County Executive Metzger said the initiative addresses both the housing shortage and employment: "By taking this step toward establishing local modular construction capacity, we are positioning ourselves to build high-quality, energy-efficient housing faster and more affordably, while creating well-paying jobs for our residents."

The Mod Squad Team, which has assisted more than 30 modular factory projects nationwide, will work alongside a newly formed Housing, Offsite Manufacturing, and Employment Council comprising stakeholders from housing, construction, workforce development, and environmental groups.

Kai Lord-Farmer, a planning specialist with the Ulster County Department of Planning and the project's manager, said the county can simultaneously "address the rising cost of building affordable housing, the need to create meaningful career pathways for our younger residents, and our responsibility to build for the future of our climate."

The case for factory-built construction rests on documented productivity gains. Modular construction compresses project timelines by moving most work into a controlled factory environment, where foundations and modules can be built simultaneously and quality is easier to standardize. Industry studies suggest the approach can cut build timelines by 30 to 50 percent and reduce costs by 10 to 25 percent.

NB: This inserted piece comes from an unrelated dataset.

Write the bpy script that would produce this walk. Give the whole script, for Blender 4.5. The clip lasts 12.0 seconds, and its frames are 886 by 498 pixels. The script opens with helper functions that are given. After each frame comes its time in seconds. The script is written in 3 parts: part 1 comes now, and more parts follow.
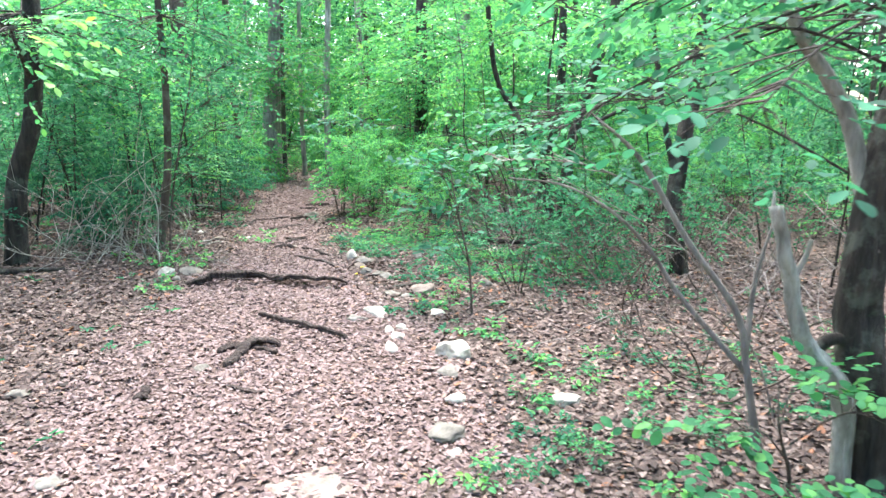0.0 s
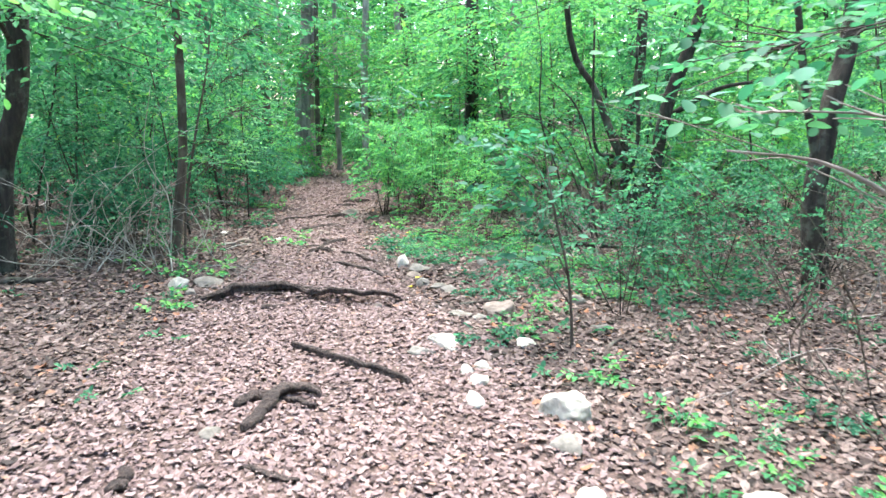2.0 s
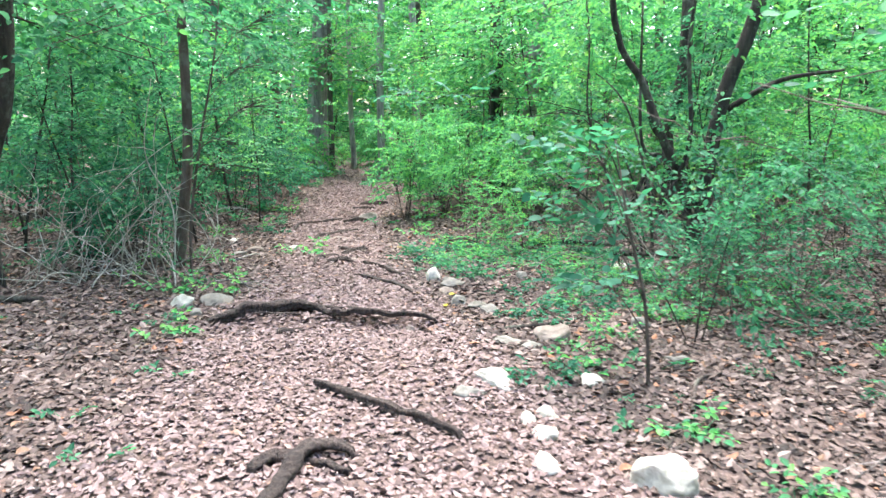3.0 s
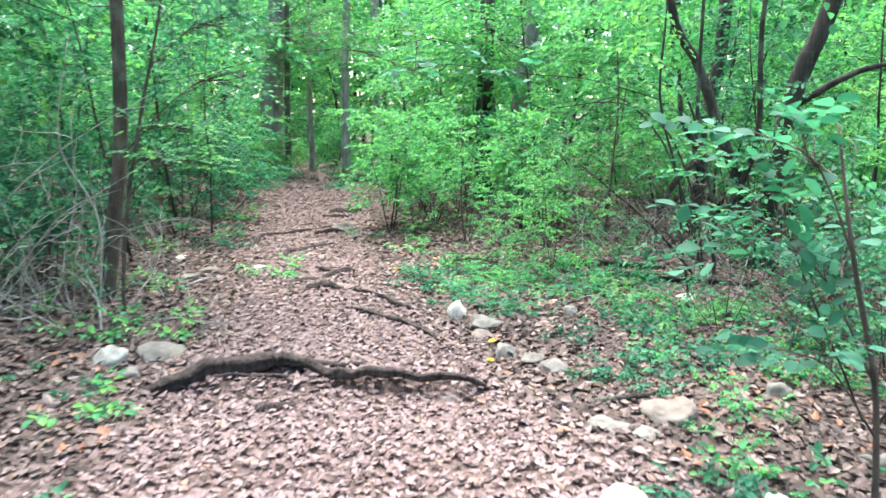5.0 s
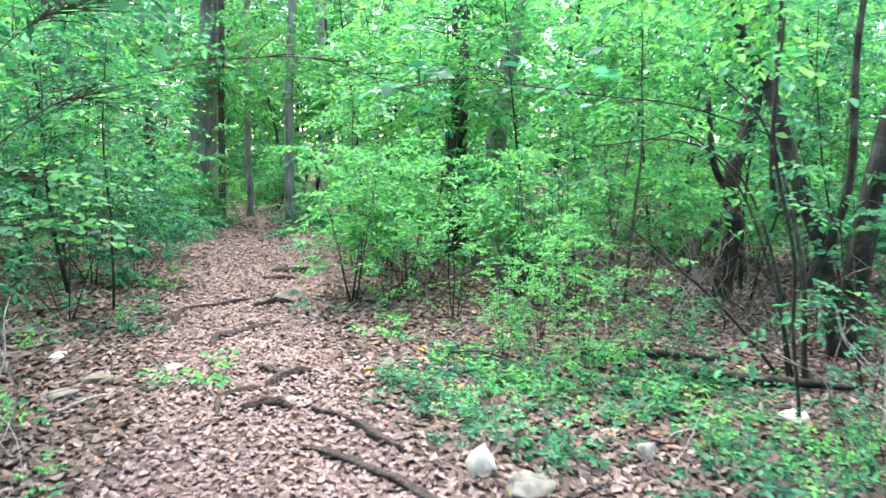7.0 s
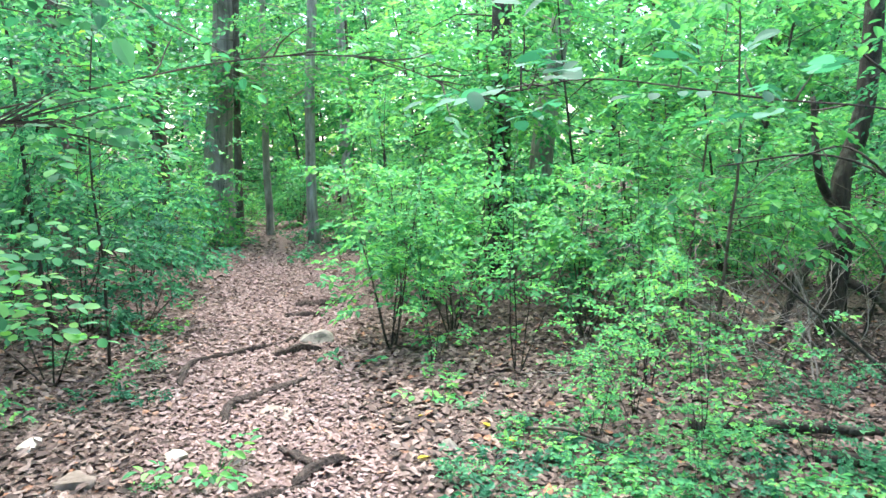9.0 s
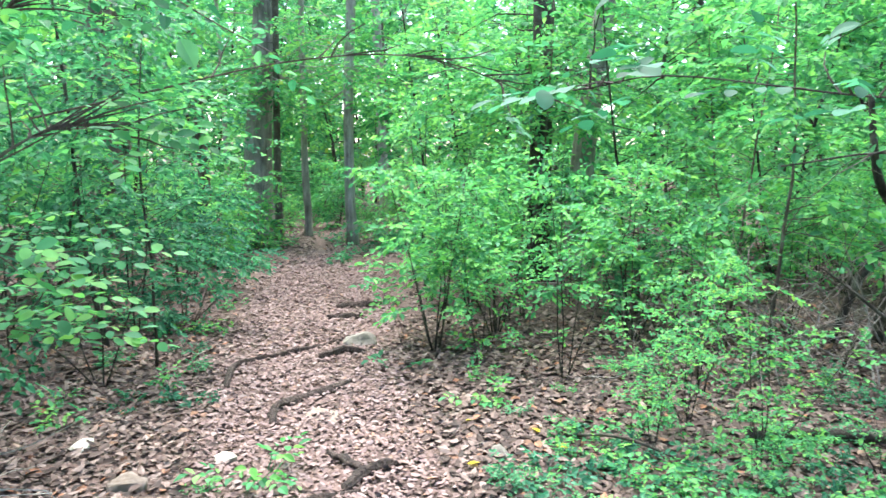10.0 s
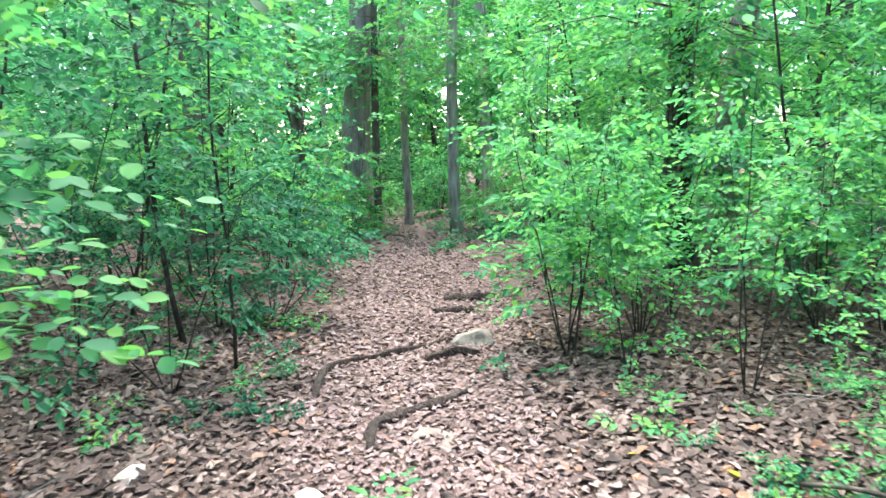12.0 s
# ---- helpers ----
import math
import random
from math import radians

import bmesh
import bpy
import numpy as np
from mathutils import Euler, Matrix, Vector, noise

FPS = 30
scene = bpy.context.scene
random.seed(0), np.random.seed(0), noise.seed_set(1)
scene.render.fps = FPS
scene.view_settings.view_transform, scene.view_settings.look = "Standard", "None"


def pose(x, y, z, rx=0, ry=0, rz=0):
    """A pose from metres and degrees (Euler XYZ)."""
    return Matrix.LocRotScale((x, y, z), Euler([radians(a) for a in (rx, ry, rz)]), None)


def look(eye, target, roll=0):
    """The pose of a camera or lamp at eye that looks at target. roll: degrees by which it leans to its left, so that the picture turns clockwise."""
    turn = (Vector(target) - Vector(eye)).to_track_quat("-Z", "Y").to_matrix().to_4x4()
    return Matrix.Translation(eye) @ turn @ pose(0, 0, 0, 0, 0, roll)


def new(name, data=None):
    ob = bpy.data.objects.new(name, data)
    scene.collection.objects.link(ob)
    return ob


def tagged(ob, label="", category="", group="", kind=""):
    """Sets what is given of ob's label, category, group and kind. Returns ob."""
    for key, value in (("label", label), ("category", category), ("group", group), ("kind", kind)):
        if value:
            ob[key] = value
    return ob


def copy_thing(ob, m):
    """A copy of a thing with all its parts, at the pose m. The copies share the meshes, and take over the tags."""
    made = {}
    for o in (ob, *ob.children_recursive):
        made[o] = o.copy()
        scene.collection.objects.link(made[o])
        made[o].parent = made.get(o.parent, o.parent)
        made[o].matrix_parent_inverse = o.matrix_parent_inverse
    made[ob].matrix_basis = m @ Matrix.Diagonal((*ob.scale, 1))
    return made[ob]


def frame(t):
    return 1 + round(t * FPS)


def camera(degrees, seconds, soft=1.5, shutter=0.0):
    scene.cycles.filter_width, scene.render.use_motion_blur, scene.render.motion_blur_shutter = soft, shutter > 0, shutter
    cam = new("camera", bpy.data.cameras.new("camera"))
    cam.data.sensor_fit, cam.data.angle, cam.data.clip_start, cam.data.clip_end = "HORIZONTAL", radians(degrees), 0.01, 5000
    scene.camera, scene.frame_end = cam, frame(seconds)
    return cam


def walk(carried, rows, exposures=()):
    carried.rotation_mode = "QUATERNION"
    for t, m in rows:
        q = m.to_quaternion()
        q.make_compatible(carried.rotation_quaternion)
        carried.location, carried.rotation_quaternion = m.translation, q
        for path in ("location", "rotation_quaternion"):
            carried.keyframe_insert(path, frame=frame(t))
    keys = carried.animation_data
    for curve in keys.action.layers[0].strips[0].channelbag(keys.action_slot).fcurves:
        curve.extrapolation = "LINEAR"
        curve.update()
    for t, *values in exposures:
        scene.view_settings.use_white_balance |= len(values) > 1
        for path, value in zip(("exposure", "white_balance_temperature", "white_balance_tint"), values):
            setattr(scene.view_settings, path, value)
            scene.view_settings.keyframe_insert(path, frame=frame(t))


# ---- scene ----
cam = camera(62.7, 12.0, 1.5, 0.4)
METRES, EYE, TILT, LEAN, TURN = 8.5, 1.5, 0.0, 0.0, 0.0
PATH = [
    (0, (0.093, 0.044, 1.467), (0.062, 2.007, 1.084), 0.2),
    (0.5, (-0.064, 0.378, 1.434), (-0.118, 2.339, 1.045), 0.1),
    (1, (-0.195, 0.808, 1.385), (-0.28, 2.768, 0.996), -0.0),
    (1.5, (-0.279, 1.226, 1.3), (-0.385, 3.185, 0.91), -0.1),
    (2, (-0.347, 1.647, 1.243), (-0.461, 3.605, 0.851), -0.2),
    (2.2, (-0.378, 1.827, 1.242), (-0.497, 3.785, 0.849), -0.1),
    (2.5, (-0.436, 2.087, 1.27), (-0.569, 4.042, 0.873), -0.3),
    (3, (-0.639, 2.44, 1.212), (-0.776, 4.395, 0.814), -0.4),
    (3.2, (-0.718, 2.599, 1.205), (-0.848, 4.554, 0.804), -0.4),
    (4.8, (-1.317, 3.873, 1.045), (-1.335, 5.833, 0.648), 0.7),
    (5, (-1.341, 4.077, 1.03), (-1.318, 6.039, 0.646), 0.9),
    (5.5, (-1.413, 4.591, 1.007), (-1.301, 6.558, 0.662), 1.2),
    (6, (-1.522, 5.04, 1.037), (-1.365, 7.009, 0.719), 1.5),
    (6.5, (-1.544, 5.523, 1.006), (-1.389, 7.497, 0.724), 1.3),
    (7, (-1.652, 5.906, 1.023), (-1.467, 7.877, 0.74), 1.3),
    (7.2, (-1.687, 6.099, 1.063), (-1.506, 8.071, 0.779), 1.1),
    (8.8, (-1.795, 6.937, 1.113), (-1.656, 8.914, 0.84), 0.1),
    (9, (-1.821, 6.98, 1.109), (-1.689, 8.957, 0.837), 0.1),
    (9.5, (-1.877, 7.034, 1.104), (-1.766, 9.013, 0.838), 0.1),
    (10, (-1.904, 7.04, 1.108), (-1.862, 9.021, 0.839), -0.2),
    (10.5, (-1.941, 7.068, 1.089), (-2.005, 9.048, 0.818), -0.8),
    (11, (-1.992, 7.21, 1.033), (-2.169, 9.184, 0.762), -1.4),
    (11.5, (-2.025, 7.572, 0.951), (-2.253, 9.539, 0.671), -1.5),
    (12, (-2.105, 8.035, 0.882), (-2.33, 10.002, 0.601), -1.5),
]
walk(cam, [(t, look(eye, target, roll)) for t, eye, target, roll in PATH], [(0.0, 2.38), (3.5, 2.44), (7.0, 2.58), (12.0, 2.58)])

# world: overcast sky above the canopy
SUN_ELEVATION, SUN_AZIMUTH = 68.0, 350.0
world = bpy.data.worlds.new("world")
scene.world = world
world.use_nodes = True
sky = world.node_tree.nodes.new("ShaderNodeTexSky")
sky.sky_type, sky.sun_disc = "NISHITA", False
sky.sun_elevation, sky.sun_rotation = radians(SUN_ELEVATION), radians(SUN_AZIMUTH)
sky.air_density, sky.dust_density = 1.0, 1.5
back = world.node_tree.nodes["Background"]
back.inputs["Strength"].default_value = 0.15
world.node_tree.links.new(sky.outputs["Color"], back.inputs["Color"])
sun = new("sun", bpy.data.lights.new("sun", "SUN"))
sun.data.energy, sun.data.angle, sun.data.color = 3.0, radians(75), (1.0, 0.96, 0.88)
_e, _a = radians(SUN_ELEVATION), radians(SUN_AZIMUTH)
sun.matrix_world = look((0, 0, 30), (-math.sin(_a) * math.cos(_e), -math.cos(_a) * math.cos(_e), 30 - math.sin(_e)))


# ---- materials ----
def node_mat(name):
    m = bpy.data.materials.new(name)
    m.use_nodes = True
    nt = m.node_tree
    return m, nt, nt.nodes["Principled BSDF"]


def ramp_node(nt, stops, source):
    r = nt.nodes.new("ShaderNodeValToRGB")
    els = r.color_ramp.elements
    while len(els) < len(stops):
        els.new(0.5)
    for el, (p, c) in zip(els, stops):
        el.position, el.color = p, (*c, 1)
    nt.links.new(source, r.inputs["Fac"])
    return r.outputs["Color"]


def noise_node(nt, scale, detail=4.0, rough=0.6, stretch=None):
    co = nt.nodes.new("ShaderNodeTexCoord")
    n = nt.nodes.new("ShaderNodeTexNoise")
    n.inputs["Scale"].default_value, n.inputs["Detail"].default_value, n.inputs["Roughness"].default_value = scale, detail, rough
    if stretch:
        mp = nt.nodes.new("ShaderNodeMapping")
        mp.inputs["Scale"].default_value = stretch
        nt.links.new(co.outputs["Object"], mp.inputs["Vector"])
        nt.links.new(mp.outputs["Vector"], n.inputs["Vector"])
    else:
        nt.links.new(co.outputs["Object"], n.inputs["Vector"])
    return n.outputs["Fac"]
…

The county's approach also reflects a growing national policy trend. Federal legislation, including the Modular Housing Production Act introduced in 2025, directed HUD to review financing programs and recommend policy changes that reduce barriers for modular housing in FHA-backed projects - signaling mounting federal interest in scaling the model. For more on federal and state grant frameworks shaping modular housing, see our coverage of Federal Grants Advance Modular Housing Through Lifecycle Cost Focus and the Modular Housing Market Set to Reach $200.6 Billion by 2033.

Outlook

Once the strategic and implementation plans are complete, Ulster County intends to establish the physical facility through a public-private partnership, with workforce training integrated from the outset. County officials have said the factory model, if successful, could serve as a template for other municipalities facing similar housing supply gaps. The county has described its overall housing strategy as "a comprehensive approach" focused on three areas: homelessness prevention, emergency housing, and housing creation.